In the process, Kevin overcomes a number of his fears, which provides another thematic throughline for the film. Chris Columbus and Director of Photography Julio Macat help this part of the story tremendously by the way a series of normal things are made frightening by shooting them from Kevin’s perspective. From the low shot on the furnace in the basement as it seems to taunt and beckon Kevin while he’s doing laundry, to the scene in the store where Old Man Marley is introduced only by his big black boots, seeming to glower down at Kevin from high above, Macat’s camera keeps us inside Kevin’s head, seeing the terror in these otherwise quotidian interactions. That cinches Kevin’s transition when he tells the furnace not to bother – we understand what he’s overcoming.

The heart of the movie, however, comes through in the scene where he conquers his other big fear – his scary looking next door neighbor, whom his brother described as a secret murderer the cops couldn’t catch. When Kevin runs into him at church, he discovers that Marley isn’t some serial ghoul, but rather a kindly old man who offers him a bit of solace and comfort in a time of need.

It’s an incredibly well-written scene, bolstered by the stellar performance of Roberts Blossom as Marley and Culkin playing Kevin at his most precocious and worldly. Blossom sells the utter warmth and humanity of Blossom behind his icy visage. His sitting next to Kevin as a friendly presence, telling a small part of his life story, and speaking to the lad as something approaching an equal provides a big leap for the film’s protagonist. It’s part of that maturation process, the realization that he shouldn’t judge a book by its cover, that he can’t necessarily trust his brother’s accounts, and that the people who seem the most unnerving can be the people you want in your hour of need. In one scene, Old Man Marley goes from being the film’s great threat to being its heart.

And he ties into the other big motif running through the film – an appreciation of one’s family. What could easily be a trite Hallmark card of a message from the movie has real force from the way the lesson is delivered. When Kevin wishes he had no family, the film helps us understand why, putting him in that relatable little kid situation of causing a scene, feeling you were goaded into it, and that nobody takes treats you nicely or appreciates you. And then when his wish comes true, it takes some time to let the audience, and Kevin, revel in his newfound freedom. But it also show’s Kevin slowly but surely realizing that he misses them, and that as much as they drive him nuts sometimes, having them back is what he really wants for Christmas.

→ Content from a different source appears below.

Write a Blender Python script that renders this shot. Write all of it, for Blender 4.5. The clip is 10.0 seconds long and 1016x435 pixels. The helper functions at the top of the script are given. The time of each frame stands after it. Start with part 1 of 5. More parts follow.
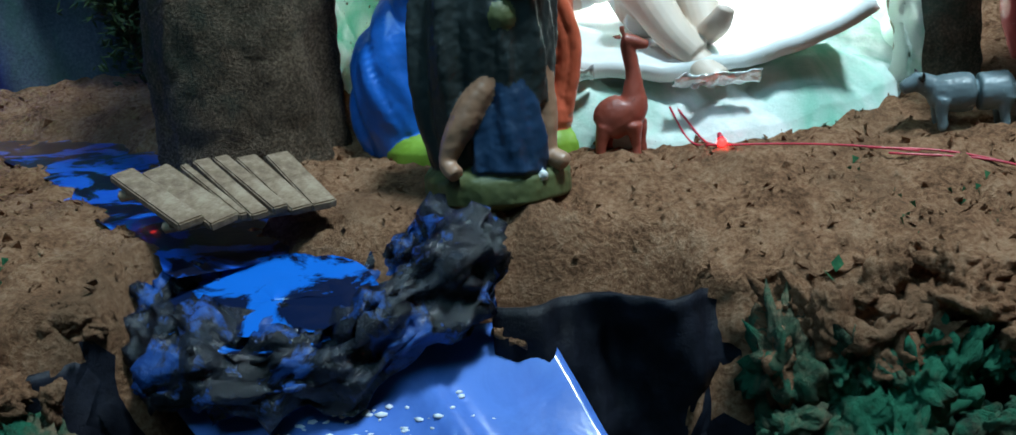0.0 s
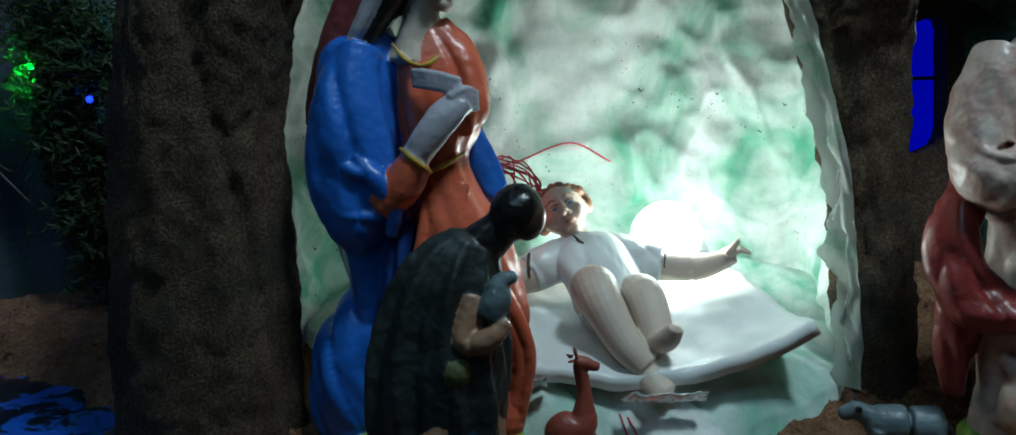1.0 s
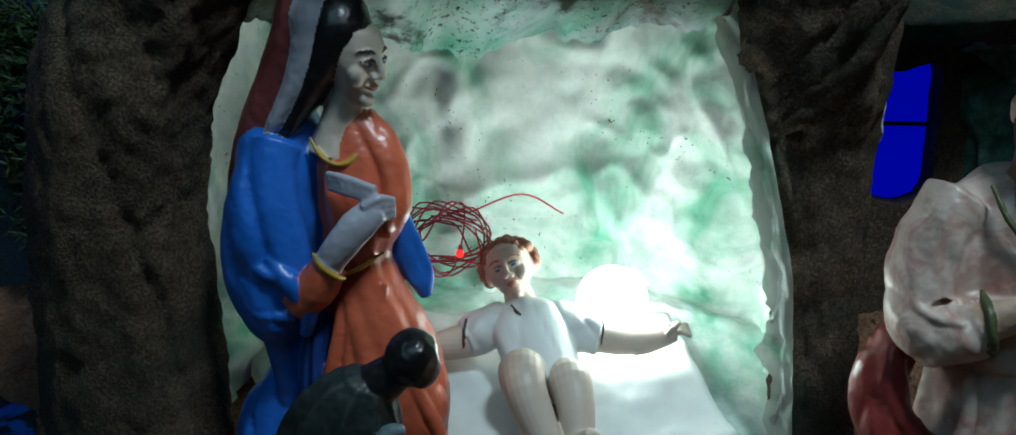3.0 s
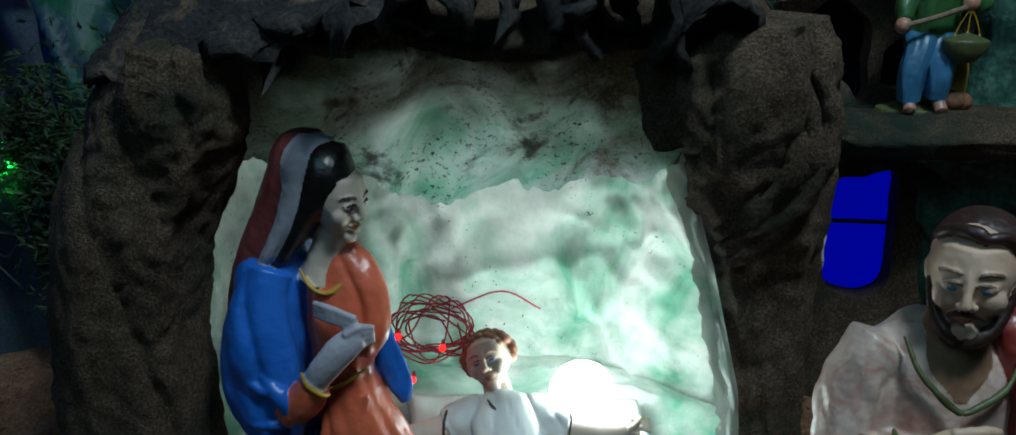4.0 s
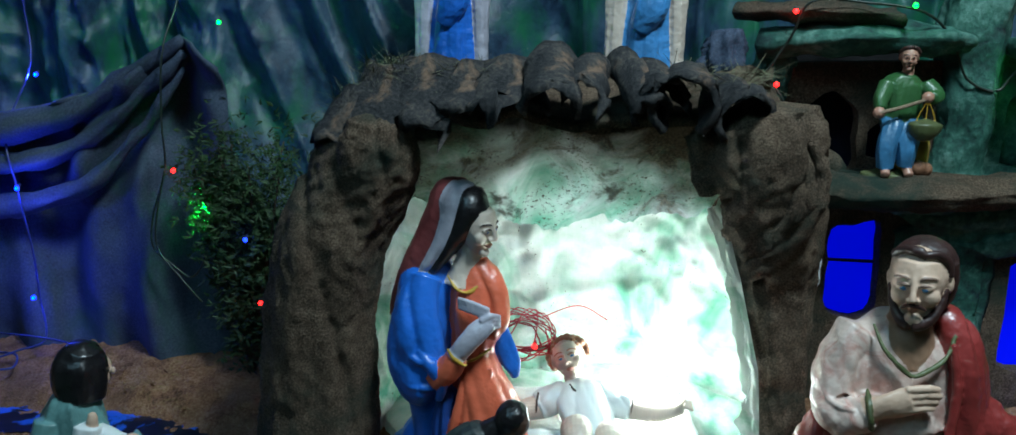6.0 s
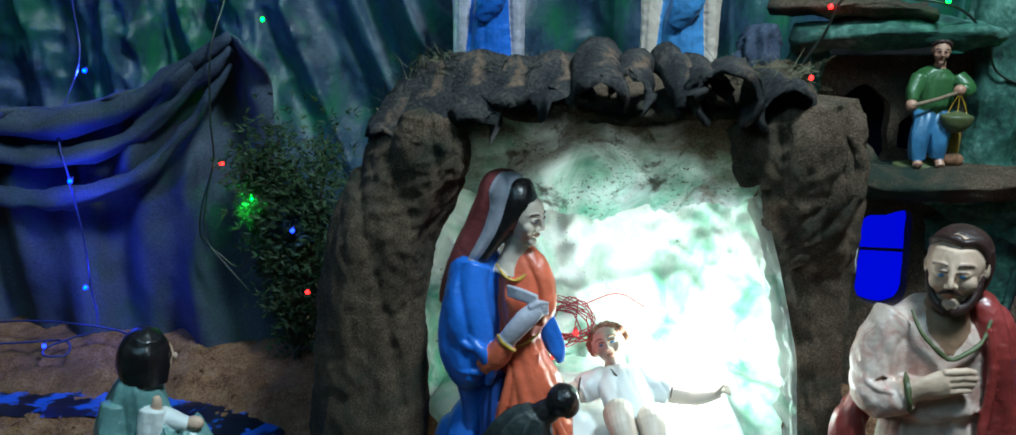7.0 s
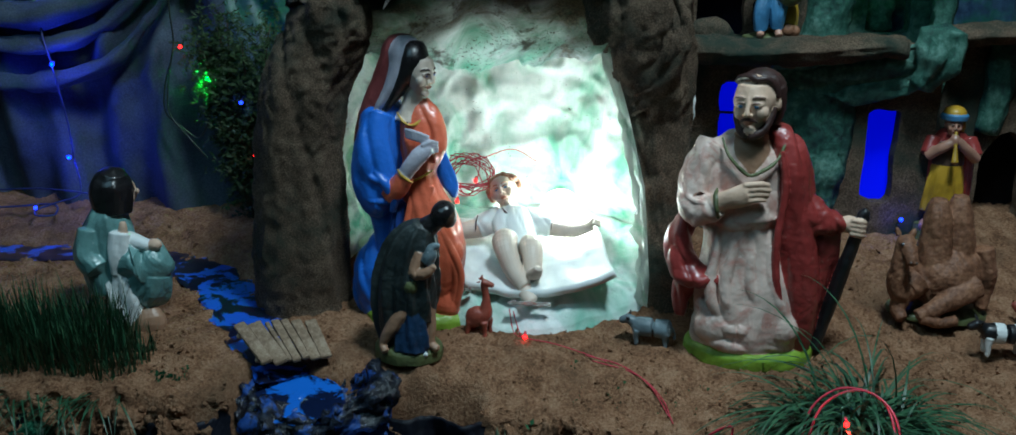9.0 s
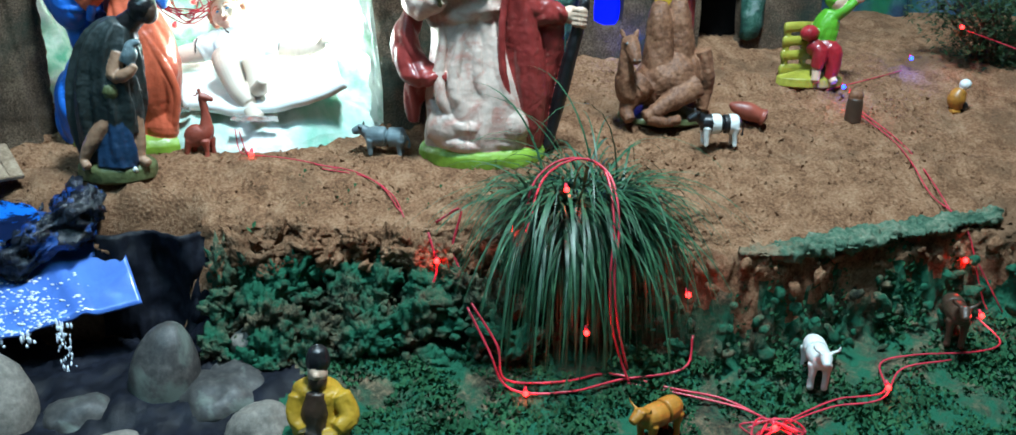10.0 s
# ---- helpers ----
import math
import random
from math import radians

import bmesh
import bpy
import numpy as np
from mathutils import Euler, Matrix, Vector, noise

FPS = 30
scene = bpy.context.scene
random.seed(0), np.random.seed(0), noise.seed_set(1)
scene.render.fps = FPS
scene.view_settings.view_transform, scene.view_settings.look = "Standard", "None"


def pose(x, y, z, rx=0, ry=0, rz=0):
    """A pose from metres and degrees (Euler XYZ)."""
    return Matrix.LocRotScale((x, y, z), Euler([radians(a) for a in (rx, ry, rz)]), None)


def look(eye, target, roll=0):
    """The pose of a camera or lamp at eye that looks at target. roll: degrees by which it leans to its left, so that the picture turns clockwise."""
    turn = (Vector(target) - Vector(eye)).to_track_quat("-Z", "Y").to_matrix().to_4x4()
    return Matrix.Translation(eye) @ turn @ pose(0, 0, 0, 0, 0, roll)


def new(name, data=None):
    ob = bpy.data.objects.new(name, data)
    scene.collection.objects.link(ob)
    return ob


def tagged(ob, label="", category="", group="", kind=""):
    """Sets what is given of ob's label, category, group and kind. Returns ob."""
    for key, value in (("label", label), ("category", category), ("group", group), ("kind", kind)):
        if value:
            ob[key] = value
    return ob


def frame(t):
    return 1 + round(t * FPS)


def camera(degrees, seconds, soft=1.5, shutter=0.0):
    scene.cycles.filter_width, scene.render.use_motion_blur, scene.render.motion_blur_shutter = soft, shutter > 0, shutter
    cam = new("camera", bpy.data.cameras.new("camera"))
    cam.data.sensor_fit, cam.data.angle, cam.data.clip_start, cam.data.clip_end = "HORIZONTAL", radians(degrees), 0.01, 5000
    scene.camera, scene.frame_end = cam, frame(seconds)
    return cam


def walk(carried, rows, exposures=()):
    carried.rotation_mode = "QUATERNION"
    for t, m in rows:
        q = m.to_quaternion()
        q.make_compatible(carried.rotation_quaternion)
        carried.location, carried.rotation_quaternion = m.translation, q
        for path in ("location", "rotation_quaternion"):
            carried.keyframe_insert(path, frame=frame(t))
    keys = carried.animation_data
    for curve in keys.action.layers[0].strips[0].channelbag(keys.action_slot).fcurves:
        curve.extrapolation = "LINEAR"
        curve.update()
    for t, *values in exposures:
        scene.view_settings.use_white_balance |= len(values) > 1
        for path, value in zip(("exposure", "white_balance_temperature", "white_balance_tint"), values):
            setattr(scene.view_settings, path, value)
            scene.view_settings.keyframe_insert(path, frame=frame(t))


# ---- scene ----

That’s why the scene and story of Old Man Marley’s estrangement with his son is so important. It’s center on the idea that the issues Kevin is dealing with – fear, family discontent, loneliness around the holidays – are not unique to him or his tender age, but are universal obstacles that people of all ages confront at various points in their life. It’s a sign of Kevin’s broadening perspective, the way he’s being changed by this experience and learns that it’s possible to love your family even when you’re angry with them.

It’s also his realization that even in those impulsive moments, whether you’re an old man or a little boy, that you make grand declarations about not wanting to be a part of your family anymore, you may soon find yourself regretting it, yearning for the thing you were so ready to give up. Kevin starts to understand this in Home Alone, and it’s why his sincere plea to one of Santa’s “messengers” (who amusingly offers him tic tacs and can’t get his car started) to bring his family back has weight and meaning.

All of this is able to come together so well because so many of the technical, or less showy parts of the film are all done extraordinarily well. John Williams’s score expertly matches the mood of the film at every turn, whether he’s playing yuletide pop classics or an orchestral score that fits a grand escape or moment of tension. The writing has a clockwork quality to it. Hughes’s script accounts for the circumstances in which a nine-year-old would left alone by himself, unable to be contacted by his parents or the authorities in a nicely plausible fashion, and he constructs a series of events in which Kevin believes he wished his family away and then wished them back in a way that is equally convincing for the kid and the viewer.

And the film is shot and edited superbly, with amusing cuts like Kevin calling out for his mother with an immediate smash cut to a roaring airplane, or the frenzied fashion in which the McCallisters are depicted racing through the airport. Every part of this film works in sync, to deliver a visually exciting, narratively sound work that lets its humor, story, and message, land without a hint of friction.

So when we reach the end of the film and see Kevin’s reunion with his family, and Old Man Marley’s reunion with his, both moments feel earned. Chris Columbus tells a nigh-wordless story in the final scene, with O’Hara’s Kate McCallister silently marveling at how great the house looks and Kevin offering an expression of reluctance, one that suggests he might still be holding onto the anger he unleashed at this mother the last time they were face to face, before quickly sliding into a smile and running to embrace her. Their expressions tell the story, of the way both mother and child now see each other differently on this Christmas Day. The same goes for the expression of gratitude, of near-tearful camaraderie, between Kevin and Old Man Marley as Kevin witnesses his new friends’ reunion with a family of his own. Everyone here has grown; everyone has taken chances despite their fears, and come out better for it.

Throughout all of this, Home Alone manages to be cute, sweet, thrilling, funny, sharp, clever, and hopeful. For films set alone the holiday, it’s all too easy to lean into maudlin sentiment or cloying comedy, but Hughes’s and Columbus’s collaboration produced a film that manages to be nimble and amusing from start to finish, with enough meaning and mirth in it to make the story told feel as important as it is small. Home Alone tells the tale of a young man learning that despite his fear, his inexperience, and his familial resentments, he’s ready to take his first step into adulthood, and finds in the process that what he needs most are the people he was afraid of or wanted to wish away.